A cold front then needs to extend to the south of the area of low pressure, providing less humid and drier air to the west.
Here’s where things get a little more complicated.
Cold fronts generally move faster than warm fronts, so eventually the two fronts meet. When that happens, you see a new front appear on the map. It’s purple, and is known as an occluded front. It’s that spot that creates the triple point.
At this spot, the moist and muggy air is lifted very quickly by the more dense dry and cooler air moving in from the west.
Just because you have rising air doesn’t mean you’ll get a tornado to form, however. You need something to spin that lifting air. In this case, we had that in the form of wind shear.
Wind shear is a change in wind speed or direction as you climb in the atmosphere.
On Tuesday, we had very strong winds high in the atmosphere, so that contrast to lighter winds at the surface was enough to generate lots of spin.
So, when you have a triple point low crossing through a muggy, moisture rich area that also has plenty of wind shear, quick tornadoes can spin up.
That’s what we had on Tuesday.
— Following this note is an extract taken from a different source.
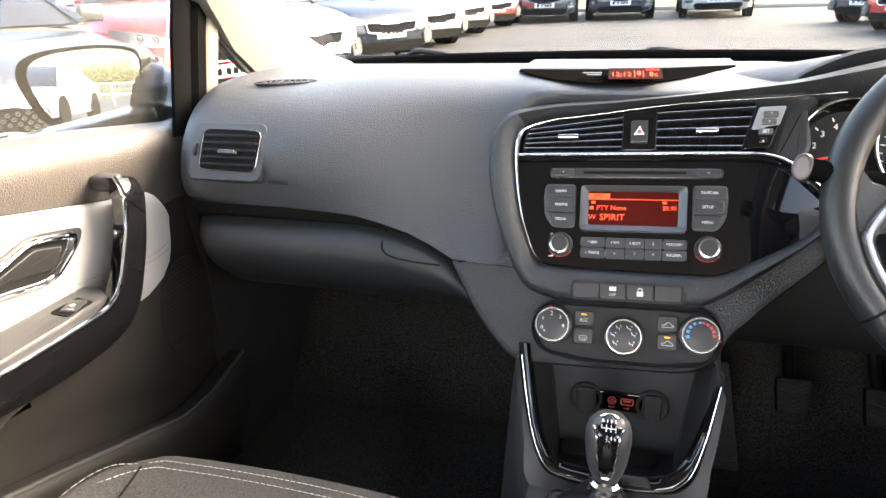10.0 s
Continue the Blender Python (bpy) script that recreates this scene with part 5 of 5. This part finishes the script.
def door(s):
    side = "driver's" if s > 0 else "passenger's"
    e = thing("door_1" if s > 0 else "door_2", pose(s * .72, -.3, .03), "closed car door with a pale leather pad and gloss black grip", "door", "front doors", "structure")
    O = Vector((s * .72, -.3, .03))

    def P(x, y, z):
        return Vector((s * x, y, z)) - O

    ys = [.175, .15, .12, .08, .045, .03, .019, -.04, -.12, -.2, -.3, -.4, -.55, -.75, -.98]

    def belt(y):
        return .684 - .135 * y if y > -.1 else .6975 - .09 * (y + .1)

    def low(y):
        return .598 - .196 * (y + .04) if y < -.04 else .598 - .10 * (y + .04)

    bm = B()
    rows = []
    for y in ys:
        b, l = belt(y), low(y) if y < .02 else min(low(y), .556)
        rows.append([P(*q) for q in smooth_curve([(.765, y, b - .02), (.752, y, b + .002), (.728, y, b + .006), (.704, y, b - .004), (.694, y, b - .028), (.700, y, b - .06), (.708, y, l)], 3)])
    loft(bm, rows)
    thick(bm, .012)
    part("upper_trim", bm, M_VINYL, e, "grained vinyl upper trim", 60)
    # leather pad
    bm = B()
    rows = []
    for y in [.064, .061, .058, .054, .045, .035, .020, .0, -.04, -.12, -.2, -.3, -.4, -.55, -.75, -.98]:
        top = low(y) - .001
        bot = (.47 if y > -.44 else .452) if y < -.09 else .40
        if y > -.09:
            top = min(top, float(np.interp(y, (.0, .023, .045, .055, .061, .064, .066, .0672), (.60, .595, .581, .569, .557, .548, .538, .531))))
            bot = float(np.interp(y, (-.09, -.058, -.031, .006, .035, .054, .063, .066, .0672), (.418, .422, .428, .436, .448, .466, .484, .498, .512)))
        k = .008 * min(1, max(0, (y + .12) / .08))
        rows.append([P(*q) for q in smooth_curve([(.7085, y, top), (.7045 - k, y, top - min(.006, .2 * (top - bot))), (.706 - k, y, top * .7 + bot * .3), (.709 - k, y, top * .3 + bot * .7), (.712 - k, y, bot)], 3)])
    loft(bm, rows)
    thick(bm, .008)
    pad = part("leather_pad", bm, M_PADGREY, e, "grey stitched leather pad", 60)
    for dz in (0, -.009):
        bm = B()
        pts = smooth_curve([P(.6960, .050, .500 + dz), P(.6985, .015, .494 + dz), P(.7025, -.06, .500 + dz), P(.7025, -.25, .520 + dz), P(.7025, -.42, .530 + dz), P(.7025, -.7, .542 + dz)], 30)
        for i in range(0, len(pts) - 1, 2):
            tube(bm, [pts[i], pts[i].lerp(pts[i + 1], .8)], .0006, 5)
        tagged(part("stitching", bm, M_STITCH2, pad, "pale thread"), kind="stuff")
    # lower panel with a map pocket
    bm = B()
    rows = []
    for y in [.18, .14, .09, .04, -.04, -.12, -.2, -.3, -.42, -.6, -.98]:
        pz = .232 + .30 * max(0, -.03 - y) ** .95 if y < .05 else .232 + .16 * (y - .05)
        pz = min(pz, .36)
        rows.append([P(*q) for q in smooth_curve([(.718, y, .60), (.716, y, .52), (.708, y, .45), (.700, y, .41), (.702, y, pz + .075), (.712, y, pz + .03), (.712, y, pz - .02)], 3)])
    loft(bm, rows)
    thick(bm, .01)
    part("lower_panel", bm, M_PLASTIC2, e, "dark plastic lower panel", 60)
    bm = B()
    rows = []
    for y in [.15, .10, .048, .0, -.034, -.09, -.147, -.254, -.325, -.5, -.98]:
        pz = .251 if y > .12 else (.228 + .22 * max(0, y - .048)) if y > -.034 else .233 + .32 * (-.034 - y) ** .96
        pz = min(pz, .37)
        rows.append([P(*q) for q in smooth_curve([(.700, y, pz - .004), (.672, y, pz), (.662, y, pz - .004), (.657, y, pz - .025), (.666, y, pz - .10), (.690, y, .08), (.70, y, .02)], 3)])
    loft(bm, rows)
    thick(bm, .006)
    pocket = part("map_pocket", bm, M_PLASTIC2, e, "dark plastic map pocket", 60)
    # paler bead added along the pocket's edge to draw its highlight line
    bm = B()
    tube(bm, [row[4] + Vector((0, 0, .001)) for row in rows], .0032, 8)
    part("lip_highlight", bm, M_ARM, pocket, "paler satin bead for the lip's highlight")
    # loudspeaker grille with fine ribs
    bm = B()
    slab(bm, oval(0, 0, .070, .088, 40), -.004, .0008, .0004, m=Matrix.Translation(-O) @ basis((s * .699, .075, .375), (0, -s, 0), (0, 0, 1)))
    sg = part("speaker_grille", bm, M_PLASTIC2, e)
    for i in range(22):
        z = -.075 + i * .0072
        w = .068 * math.sqrt(max(0, 1 - (z / .086) ** 2))
        bm = B()
        tube(bm, [Vector((s * .6985, .075 - w, .375 + z)) - O, Vector((s * .6985, .075 + w, .375 + z)) - O], .0013, 5)
        part("rib", bm, M_PLASTIC2, sg)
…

An analysis done by our First Alert weather team shows exactly where this particular storm was rotating as it passed by Cape Cod, eventually reaching the ground in Yarmouth and Harwich.
It’s worth noting that this type of tornado is not all that uncommon in New England.
We’ve had several of these tornadoes recently, including the Revere tornado in 2014, and several small EF0 or EF1 tornadoes last year in parts of Central Massachusetts, and even in Woods Hole on the Cape.
Tornadoes are rated on a scale from EF0 to EF5, 5 being the strongest.